Your task is to transcribe all the entries exactly, excluding pictures.
---------- DATA SUPPLIED ----------
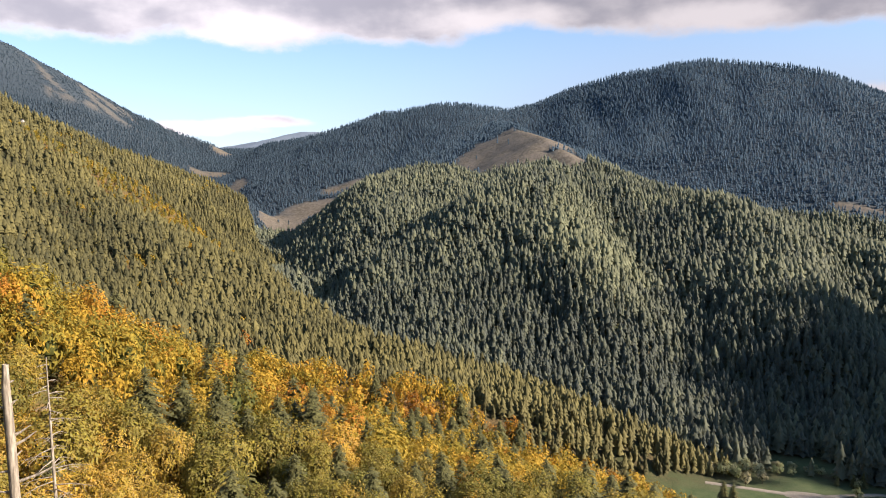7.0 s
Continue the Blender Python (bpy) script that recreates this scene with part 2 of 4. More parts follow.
def terrain(x, y):
    """Height of the ground."""
    x, y = np.asarray(x, float), np.asarray(y, float)
    d, floor, side = along(x, y, VALLEY)
    # the long wooded hill that the lookout belongs to
    rise = ramp(d, [0, 60, 110, 202, 313, 393, 545, 795, 1070, 1400, 2400], [0, 3, 30, 88, 150, 200, 290, 425, 595, 610, 560])
    rise_near = ramp(d, [0, 66, 90, 145, 240, 285, 340, 410, 540, 740, 1040, 2400], [0, 2, 13, 35, 82, 100, 140, 190, 250, 340, 470, 560])
    k = smooth(y, 400, 1450)
    hill = floor + rise * k + rise_near * (1 - k)
    hill = hill - 20 * np.exp(-((x + 20) ** 2 + (y - 420) ** 2) / 260 ** 2) - 20 * np.exp(-((x - 20) ** 2 / 220 ** 2 + (y - 850) ** 2 / 330 ** 2))
    hill = hill - 75 * np.exp(-((x + 380) / 330) ** 2 - ((y - 720) / 420) ** 2)
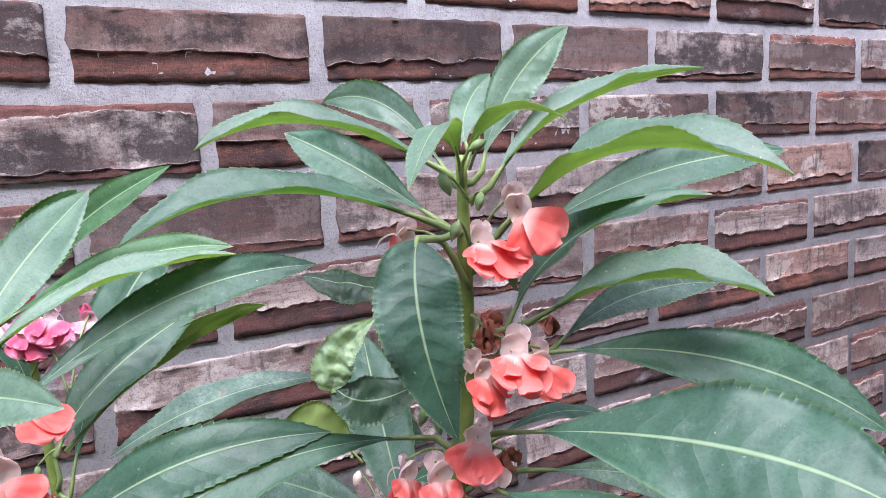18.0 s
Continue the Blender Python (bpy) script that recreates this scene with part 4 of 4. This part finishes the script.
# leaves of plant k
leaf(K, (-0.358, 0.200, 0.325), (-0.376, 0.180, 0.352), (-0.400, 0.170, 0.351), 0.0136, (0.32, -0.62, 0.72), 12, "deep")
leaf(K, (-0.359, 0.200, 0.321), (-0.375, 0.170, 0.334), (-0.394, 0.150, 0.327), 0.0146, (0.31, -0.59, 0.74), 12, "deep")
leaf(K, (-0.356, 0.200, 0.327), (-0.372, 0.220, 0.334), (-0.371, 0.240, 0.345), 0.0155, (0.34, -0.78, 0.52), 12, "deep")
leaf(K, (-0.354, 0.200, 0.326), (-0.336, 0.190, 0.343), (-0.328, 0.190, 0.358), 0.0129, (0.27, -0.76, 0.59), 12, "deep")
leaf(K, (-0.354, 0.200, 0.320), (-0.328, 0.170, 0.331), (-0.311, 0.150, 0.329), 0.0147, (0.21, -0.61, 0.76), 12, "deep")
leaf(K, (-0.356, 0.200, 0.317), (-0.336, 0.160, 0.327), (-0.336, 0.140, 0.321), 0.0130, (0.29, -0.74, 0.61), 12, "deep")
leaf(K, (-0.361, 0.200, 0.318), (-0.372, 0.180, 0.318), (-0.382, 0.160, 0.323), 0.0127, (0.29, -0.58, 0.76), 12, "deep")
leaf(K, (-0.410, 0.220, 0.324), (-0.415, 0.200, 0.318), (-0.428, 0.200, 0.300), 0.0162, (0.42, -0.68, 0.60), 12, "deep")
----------
> PROBLEM SOLUTION
7.0 s
Continue the Blender Python (bpy) script that recreates this scene with part 2 of 4. More parts follow.
def terrain(x, y):
    """Height of the ground."""
    x, y = np.asarray(x, float), np.asarray(y, float)
    d, floor, side = along(x, y, VALLEY)
    # the long wooded hill that the lookout belongs to
    rise = ramp(d, [0, 60, 110, 202, 313, 393, 545, 795, 1070, 1400, 2400], [0, 3, 30, 88, 150, 200, 290, 425, 595, 610, 560])
    rise_near = ramp(d, [0, 66, 90, 145, 240, 285, 340, 410, 540, 740, 1040, 2400], [0, 2, 13, 35, 82, 100, 140, 190, 250, 340, 470, 560])
    k = smooth(y, 400, 1450)
    hill = floor + rise * k + rise_near * (1 - k)
    hill = hill - 20 * np.exp(-((x + 20) ** 2 + (y - 420) ** 2) / 260 ** 2) - 20 * np.exp(-((x - 20) ** 2 / 220 ** 2 + (y - 850) ** 2 / 330 ** 2))
    hill = hill - 75 * np.exp(-((x + 380) / 330) ** 2 - ((y - 720) / 420) ** 2)
18.0 s
Continue the Blender Python (bpy) script that recreates this scene with part 4 of 4. This part finishes the script.
# leaves of plant k
leaf(K, (-0.358, 0.200, 0.325), (-0.376, 0.180, 0.352), (-0.400, 0.170, 0.351), 0.0136, (0.32, -0.62, 0.72), 12, "deep")
leaf(K, (-0.359, 0.200, 0.321), (-0.375, 0.170, 0.334), (-0.394, 0.150, 0.327), 0.0146, (0.31, -0.59, 0.74), 12, "deep")
leaf(K, (-0.356, 0.200, 0.327), (-0.372, 0.220, 0.334), (-0.371, 0.240, 0.345), 0.0155, (0.34, -0.78, 0.52), 12, "deep")
leaf(K, (-0.354, 0.200, 0.326), (-0.336, 0.190, 0.343), (-0.328, 0.190, 0.358), 0.0129, (0.27, -0.76, 0.59), 12, "deep")
leaf(K, (-0.354, 0.200, 0.320), (-0.328, 0.170, 0.331), (-0.311, 0.150, 0.329), 0.0147, (0.21, -0.61, 0.76), 12, "deep")
leaf(K, (-0.356, 0.200, 0.317), (-0.336, 0.160, 0.327), (-0.336, 0.140, 0.321), 0.0130, (0.29, -0.74, 0.61), 12, "deep")
leaf(K, (-0.361, 0.200, 0.318), (-0.372, 0.180, 0.318), (-0.382, 0.160, 0.323), 0.0127, (0.29, -0.58, 0.76), 12, "deep")
leaf(K, (-0.410, 0.220, 0.324), (-0.415, 0.200, 0.318), (-0.428, 0.200, 0.300), 0.0162, (0.42, -0.68, 0.60), 12, "deep")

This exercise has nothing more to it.